A propósito da zaragata instalada no PSD

São cada vez mais as vozes críticas contra os partidos tradicionais, críticas essas provenientes de vários quadrantes da sociedade, culpando a profissionalização da política e as suas tendências oligárquicas.

Já começou a contagem decrescente para as eleições europeias e legislativas, dando origem a tensões, reivindicações de lugares e discussões sobre os critérios de seleção. A zaragata que se instalou no PSD é um exemplo triste de uma luta fratricida pela conquista de lugares na política.

Recorde-se que a “escolha clientelar” está na origem da exclusão dos melhores quadros e é responsável pela ascensão de muitos daqueles que vemos chegar a posições de destaque, aos quais nunca, por talento e capacidade, deveriam ter ascendido. Ninguém devia ocupar um lugar político sem ter uma profissão, à qual possa voltar em qualquer momento, pois só assim será independente relativamente ao “chefe”, permitindo-lhe dizer “não” e abandonar o cargo, quando as circunstâncias o exigirem. Enquanto nos partidos existir gente que precisa do partido para sobreviver não será fácil fazer a desejada abertura à sociedade civil, pois estes tudo farão para impedir essa abertura, com receio de perderem o emprego.

São estes políticos sem emprego que favorecem o “caciquismo”, pondo em causa o regime democrático e representativo que se traduz na delegação do poder soberano do povo em personalidades supostamente competentes e democratas, interpretando o sentir da população e respondendo às suas aspirações. Infelizmente, alguns partidos favoreceram e continuam a favorecer a criação de oligarquias que se instalaram no poder e começaram a monopolizá-lo em seu proveito, como se verifica pelo elevado número dos que estão a contas com a justiça.

São cada vez mais as vozes críticas contra os partidos tradicionais, críticas essas provenientes de vários quadrantes da sociedade, culpando a profissionalização da política e as suas tendências oligárquicas, inviabilizando a renovação, bem como a existência de corrupção no exercício da atividade política, que tem conduzido a uma cada vez maior desconfiança entre os cidadãos e a vida político-partidária. É absurdo pensar-se que a democracia é um fim inultrapassável da história. Ela é fruto de um processo de maturação e de aperfeiçoamento.

Com base nas tendências corruptoras do poder, os estudiosos do fenómeno político defendem que a permanência no poder, em si mesma e durante muito tempo, é um fator de corrupção. Daí a necessidade de se limitar essas tendências corruptoras através da limitação dos mandatos, da fiscalização das oposições e da justiça criminal. Mas, a fiscalização dos governantes e dos seus atos, mesmo através da justiça, tem-se mostrado manifestamente ineficaz, como comprova a falta de resultados punitivos dos inquéritos, levando muitos a pensar que estamos perante uma “justiça espetáculo”.

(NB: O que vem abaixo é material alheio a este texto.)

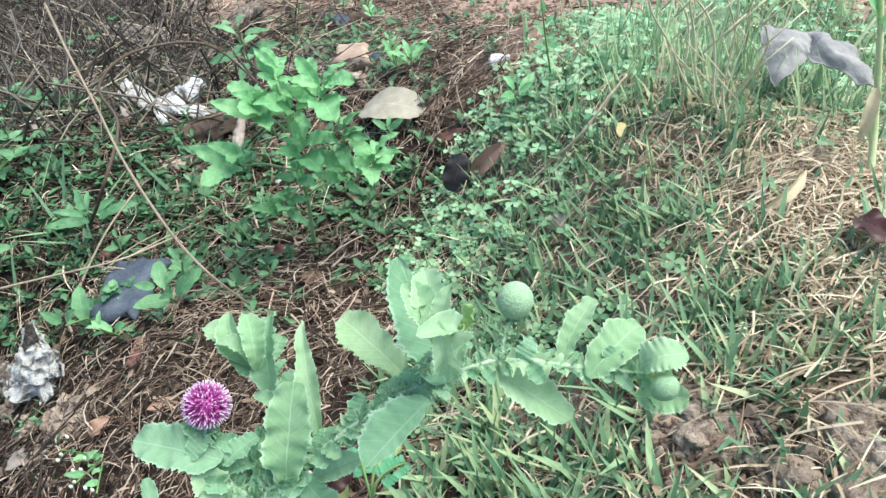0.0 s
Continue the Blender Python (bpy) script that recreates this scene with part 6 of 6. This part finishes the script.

Por isso, são cada vez mais os países democráticos nos quais se tem generalizado a ideia segundo a qual importará evitar uma longa permanência no exercício do poder. E parece que com resultados satisfatórios. Para defesa de tal ideia, chamam à colação os princípios democráticos da ética e da transparência, bem como o princípio republicano da rotatividade e alternância dos cargos políticos, de modo a travar as redes de influência que se vão tecendo ao longo dos tempos.

Deste modo, os partidos têm perdido os seus princípios éticos e doutrinários para se converterem em “clubes de amigos”, onde as simpatias e a “solidariedade” pessoal prevalecem sobre crença na bondade dos princípios democráticos. Os militantes são meros aderentes, limitando a sua intervenção cívica apenas à eleição dos “chefes”, algumas vezes, mesmo que estes já tenham dado provas abundantes de incompetência e desprezo pelos chamados valores republicanos.

De acordo com as leis vigentes, pode afirmar-se que os eleitores já não elegem os deputados ou os autarcas, limitando-se a ratificar as escolhas impostas pelos diretórios partidários, porquanto essas escolhas são feitas em “circuito fechado”, sem a participação dos militantes de base e dos cidadãos em geral. Nesta perspetiva, a nossa democracia defronta-se com graves défices de representação, estando em causa a sua sustentabilidade, como o comprova o aumento constante da abstenção eleitoral.  Por isso, há que pôr cobro a esta captura do poder político mediante novas regras e seguir pelo caminho do pluralismo e abertura dos partidos contra o unanimismo acrítico, pela modernização das estruturas, transparência de processos e ética nos comportamentos.

Como muito bem avisou o Presidente Marcelo, na sua mensagem de Ano Novo: “aqueles que decidirem ser candidatos nos três próximos atos eleitorais que avaliem, cuidadosamente, o seu trajeto de vida passado e procurem, minuciosamente, se até aí não cometeram qualquer falta de que venham mais tarde a arrepender-se”.